A contracenar com ele está muitas vezes Catarina Wallenstein, a inspetora Maria. Muito mais nova, com um look gótico, tatuagens (“isso é sujo?, pergunta-lhe o procurador) e a incapacidade de abrir a boca o suficiente para esboçar um sorriso, é o outro lado da balança desta dupla. Contrariamente ao que esta descrição pode deixar crer, a caracterização não é exagerada, Catarina Wallenstein faz um trabalho sem falhas (se demorar uns minutos a perceber que é ela, é normal).
Podiam parecer dois inspetores patetas (como acontece em tantas séries) pela sua inexperiência, mas não é isso que passa para o ecrã, o empenho está lá. “A nossa dupla funciona porque se complementam. Ela tem uma visão do que os jovens pensam, das redes sociais, da Internet, coisa que a minha personagem abomina. Mas ele tem a vantagem de ser dali e de conhecer bem os costumes e a forma de pensar daquela gente”, explica Nuno Lopes ao Observador.
Olhando mais para a frente, a produção da RTP e da Arquipélagos Filmes pretende ser um conteúdo internacional? Edgar Medina diz que sim. “É uma preocupação e uma vontade que seja vista por mais pessoas. Não encaro nada disto como uma indústria, mas é importante que também tenha uma expressão económica para que possamos trabalhar com mais tempo e qualidade.”
O produto final não fica aquém de muitos projetos que coabitam nos inúmeros streamings. No entanto, o esforço para que assim seja continua a ser gigantesco.

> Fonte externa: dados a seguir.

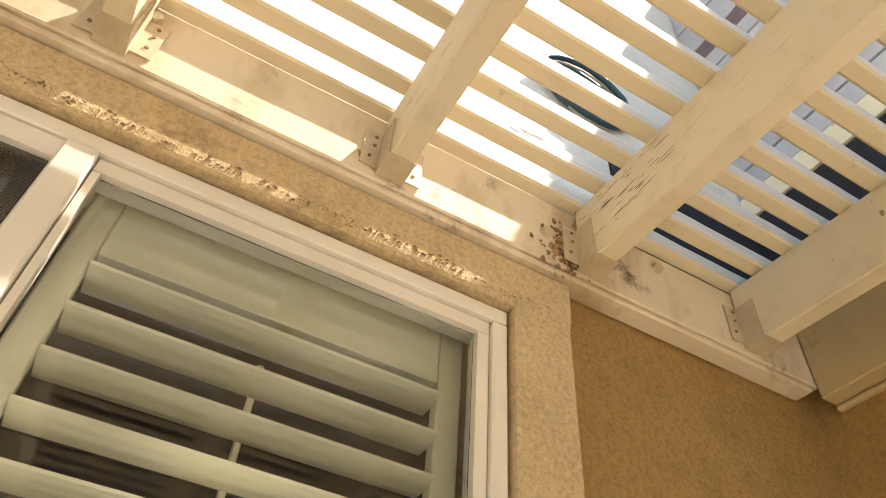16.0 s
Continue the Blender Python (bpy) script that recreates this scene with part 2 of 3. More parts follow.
m_shingle = shingle_resin()
m_dust = plain("dusty_resin", (0.36, 0.34, 0.30), (0.29, 0.29, 0.28), 0.7, 12.0, bump=0.2)
m_resin = plain("grey_resin", (0.245, 0.285, 0.355), (0.21, 0.25, 0.32), 0.55, 7.0, (1, 6, 0.8), bump=0.25)
m_slate = plain("slate_resin", (0.012, 0.026, 0.050), (0.009, 0.019, 0.038), 0.6, 9.0, (1, 0.6, 22), bump=0.6)
m_roof = plain("dark_roof_resin", (0.004, 0.006, 0.020), (0.003, 0.004, 0.012), 0.5, 9.0, bump=0.2)
m_door = plain("pale_door_resin", (0.25, 0.31, 0.39), (0.22, 0.275, 0.35), 0.5, 6.0)
m_room_shade = plain("room_shade", (0.13, 0.12, 0.10), (0.10, 0.09, 0.075), 0.7)
m_louver = plain("louver_paint", (0.88, 0.85, 0.68), (0.82, 0.79, 0.62), 0.5, 4.0)
m_black = plain("black_rag", (0.02, 0.016, 0.014), (0.035, 0.027, 0.02), 0.9, 20.0)
m_steel = plain("rusty_steel", (0.20, 0.10, 0.05), (0.36, 0.26, 0.17), 0.6, 60.0, metal=0.3)
m_cable = plain("pale_cable", (0.66, 0.60, 0.50), (0.58, 0.52, 0.42), 0.5)
m_teal = plain("teal_cable", (0.02, 0.07, 0.09), (0.015, 0.045, 0.06), 0.5)
m_soil = plain("dry_soil", (0.30, 0.27, 0.22), (0.20, 0.18, 0.14), 0.95, 1.2, bump=0.4)
m_concrete = plain("concrete", (0.78, 0.70, 0.58), (0.70, 0.62, 0.50), 0.9, 3.0, bump=0.4)
m_bark = plain("bark", (0.16, 0.11, 0.07), (0.08, 0.055, 0.035), 0.9, 14.0, (4, 4, 1), bump=0.8)
for dull in (m_slate, m_roof):
    dull.node_tree.nodes["Principled BSDF"].inputs["Specular IOR Level"].default_value = 0.28
m_leaf = plain("leaf", (0.17, 0.25, 0.03), (0.08, 0.14, 0.015), 0.5, 3.0)
leaf_nodes = m_leaf.node_tree
shine = leaf_nodes.nodes.new("ShaderNodeBsdfTranslucent")
shine.inputs["Color"].default_value = (0.42, 0.52, 0.05, 1)
blend = leaf_nodes.nodes.new("ShaderNodeMixShader")
blend.inputs[0].default_value = 0.5
leaf_out = next(n for n in leaf_nodes.nodes if n.type == "OUTPUT_MATERIAL")
leaf_nodes.links.new(leaf_out.inputs[0].links[0].from_socket, blend.inputs[1])
leaf_nodes.links.new(shine.outputs[0], blend.inputs[2])
leaf_nodes.links.new(blend.outputs[0], leaf_out.inputs[0])
m_soffit = plain("soffit_paint", (0.48, 0.47, 0.48), (0.36, 0.36, 0.39), 0.7, 5.0, (1, 8, 1), bump=0.3)
m_corner_shade = plain("corner_shade", (0.014, 0.012, 0.016), (0.008, 0.007, 0.010), 0.8, 9.0, bump=0.4)
m_purple = plain("brown_cladding", (0.17, 0.105, 0.11), (0.12, 0.075, 0.085), 0.7, 7.0, (1, 1, 8), bump=0.3)
m_tile = plain("roof_tile", (0.30, 0.24, 0.24), (0.19, 0.165, 0.18), 0.8, 6.0, bump=0.5)


def glass():
    m = Mat("glass", 0.02)
    m.b.inputs["Transmission Weight"].default_value = 1.0
    m.b.inputs["IOR"].default_value = 1.52
    m.colour((0.93, 0.96, 0.93))
    return m.m


m_glass = glass()
# pale colour that stands in for the bright reflection in the wing's window
m_pale_pane = plain("reflecting_pane", (0.60, 0.63, 0.64), (0.52, 0.55, 0.57), 0.12, 3.0)
m_navy = plain("dark_blue_pane", (0.008, 0.022, 0.055), (0.006, 0.016, 0.042), 0.12, 3.0)


def screen_mat():
    m = Mat("insect_screen", 0.8)
    m.colour((0.035, 0.035, 0.03))
    mixer, clear = m.n("MixShader"), m.n("BsdfTransparent")
    w = m.n("TexWave", bands_direction="Y")
    w.inputs["Scale"].default_value = 130.0
    m.link(m.coords((1, 1, 1), False), w.inputs["Vector"])
    m.link(m.ramp(w.outputs["Fac"], 0.2, 0.8, 0.22, 0.62), mixer.inputs[0])
    m.link(clear.outputs[0], mixer.inputs[1])
    m.link(m.b.outputs[0], mixer.inputs[2])
    m.link(mixer.outputs[0], m.t.nodes["Material Output"].inputs["Surface"])
    return m.m


m_screen = screen_mat()

# ---- mesh helpers ----


def group_at(name, at=(0, 0, 0)):
    ob = new(name)
    ob.location = at
    ob.empty_display_size = 0.1
    return ob


def part(name, bm, material, parent=None, label=""):
    """Link a bmesh, in world metres, as one mesh object under a thing."""
    bmesh.ops.recalc_face_normals(bm, faces=bm.faces)
    me = bpy.data.meshes.new(name)
    bm.to_mesh(me)
    bm.free()
    me.materials.append(material)
    ob = new(name, me)
    if parent is not None:
        ob.parent = parent
        base = Vector()
        p = parent
        while p is not None:
            base += p.location
            p = p.parent
        ob.location = -base if parent.type == "EMPTY" else Vector()
    if label:
        ob["label"] = label
    return ob


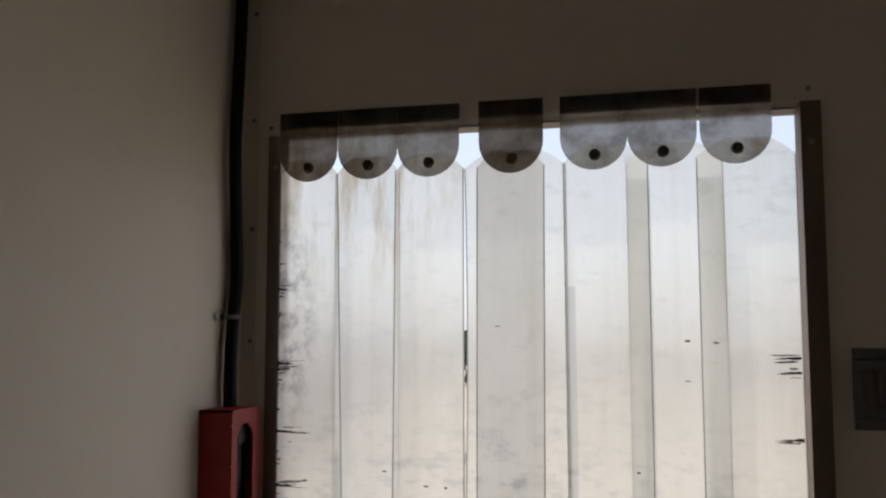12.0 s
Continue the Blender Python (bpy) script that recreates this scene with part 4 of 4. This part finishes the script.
def duct():
    ob = thing("air_duct", (0.34, -0.6, 2.1), "thick dusty black air duct rising from blower to ceiling", "air duct")
    line = [(0.342, -0.545, 2.150), (0.342, -0.600, 2.155), (0.340, -0.650, 2.182), (0.372, -0.745, 2.260), (0.428, -0.822, 2.308), (0.499, -0.912, 2.348), (0.584, -1.020, 2.381), (0.630, -1.084, 2.394), (0.668, -1.140, 2.400)]
    hose = part("hose", tube(line, 0.0535, 28, 10, mark=True, wobble=0.0004), M_DUCT, ob, smooth=True)
    part("end_cuff", tube([(0.342, -0.548, 2.151), (0.342, -0.600, 2.156), (0.340, -0.640, 2.176)], 0.0560, 28, 6, mark=True), M_DUCT, ob, smooth=True)
    # elbow that opens towards the room, hollow
    elbow = glide([(0.650, -1.112, 2.397), (0.690, -1.146, 2.404), (0.745, -1.150, 2.405), (0.800, -1.146, 2.402), (0.838, -1.153, 2.394), (0.868, -1.168, 2.381)], 8)
    for name, r, mat, lab in (("elbow", 0.0500, M_DUCT, "black elbow"), ("lining", 0.0478, M_DUCTIN, "brown inner lining")):
        bm = bmesh.new()
        rings, normal = [], None
        pts = elbow if name == "elbow" else elbow[3:]
        for i, p in enumerate(pts):
            way = (pts[min(i + 1, len(pts) - 1)] - pts[max(i - 1, 0)]).normalized()
            normal = way.orthogonal().normalized() if normal is None else (normal - way * normal.dot(way)).normalized()
            side = way.cross(normal)
            rings.append([bm.verts.new(p + r * (math.cos(k * math.tau / 28) * normal + math.sin(k * math.tau / 28) * side)) for k in range(28)])
        way = (pts[-1] - pts[-2]).normalized()
        for k, v in enumerate(rings[-1]):                # torn, uneven rim
            v.co += way * (0.0012 * math.sin(1.7 * k) + 0.0012 * math.sin(k * 0.9) - (0.004 if name == "elbow" else 0.0) + (0.012 if name == "lining" else 0.006) * max(0.0, (-(v.co - pts[-1]).normalized().z - 0.75) / 0.25))
        for a, b in zip(rings, rings[1:]):
            for k in range(28):
                bm.faces.new((a[k], a[(k + 1) % 28], b[(k + 1) % 28], b[k]))
        if name == "elbow":
            way = (elbow[-1] - elbow[-2]).normalized()
            last = [bm.verts.new(elbow[-1] + (v.co - elbow[-1]) * 0.955) for v in rings[-1]]
            for k in range(28):
                bm.faces.new((rings[-1][k], rings[-1][(k + 1) % 28], last[(k + 1) % 28], last[k]))
        else:
            bm.faces.new(rings[0][::-1])
        part(name, bm, mat, ob, lab, smooth=True)
    out = Vector((0, -0.90, 0.44))
    part("seam", tube([p + out * 0.0496 for p in elbow[6:36:6]], 0.0013, 6, 6), M_SEAMLINE, ob, "pale glued seam")
    # perforated hanger band round the joint, up to the ceiling
    c, way = Vector((0.674, -1.136, 2.400)), Vector((0.86, -0.48, 0.12)).normalized()
    band = part("hanger_band", cylinder(c - way * 0.0046, c + way * 0.0046, 0.0548, sides=32), M_FLANGE, ob, "perforated grey hanger band")
    n1 = way.orthogonal().normalized()
    n2 = way.cross(n1)
    hole = mesh_of(cylinder((0, 0, -0.0006), (0, 0, 0.0006), 0.0024, sides=8), "hole", M_SLOT)
    for k in range(18):
        out = math.cos(k * math.tau / 18) * n1 + math.sin(k * math.tau / 18) * n2
        o = link_shared("hole", hole, band, c + out * 0.0546)
        o.rotation_euler = out.to_track_quat("Z", "Y").to_euler()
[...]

“Começa a notar-se cada vez menos a diferença, felizmente, mas para nós, que filmamos, ainda é muito distinto. Estamos sempre à pressa”, diz Nuno Lopes. “Para mim, como ator, a diferença não tem a ver com qualidade, mas sim com tempo. Aqui posso filmar cinco cenas por dia e lá fora uma. Sempre tivemos capacidade de fazer tão bem como lá fora. Não temos é o dinheiro e isso muda tudo. Temos ótimos realizadores, argumentistas, atores maravilhosos, mas depois, na verdade, temos dois meses e meio ou três para fazer uma série, quando lá fora se tem dez. Faz toda a diferença. Fazemos muitas omeletes com poucos ovos.”